Searching and applying for jobs online is already difficult enough. With applicant pools numbering in the thousands for many jobs, it's already a royal pain in the ass to get in for an interview. Aside from that, even if you do get an interview it might be one of those "well, we know we won't hire this one but we need to interview X number of people" and you end up being asked such illustrious questions as "if a tree falls in the woods and no one is there to hear it does it make a sound?" (yes, an actual interview question for a part-time job at $8.50/hr).
Keep your resume up-to-the-minute current. "The rules allow companies to pick a random pool of applicants by searching the job boards for 'most recent' qualified applicants," Crispin notes. "In those cases, no one will even look at a resume that is more than two or three weeks old." Yikes.
Oh whatever, if the company is looking for someone with experience that most don't have they are going to look closely at the resumes.

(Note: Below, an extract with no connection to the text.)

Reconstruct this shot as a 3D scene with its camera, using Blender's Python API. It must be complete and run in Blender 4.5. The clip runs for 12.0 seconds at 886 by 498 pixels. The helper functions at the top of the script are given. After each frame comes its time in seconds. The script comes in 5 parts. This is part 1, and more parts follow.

If anyone can do the job in the applicant pool they aren't going to care one way or the other.
For the jobs that I have interviewed for through monster.com and careerbuilder.com applications, I have received a few offers -- none of which bettered my current job security and benefits (the pay was better).
We don't need laws to make it more difficult to find work -- we need laws that make the jobs we have better than they already are.
This is a big deal and the only reference is this story. I could find nothing else. The story doesn't answer the diversity subject. BS I say.
My God folks, the article offers no clue whatsoever about where this supposed set of rules is coming from. No Legislative reference, no Government department - Nothing.
Then it spins into a collection of rather bizarre "tips" for job applicants, most of which don't really seem to have anything to do with the alleged changes in government hiring practices, or even reality.
Even for slashdot this is pretty weak.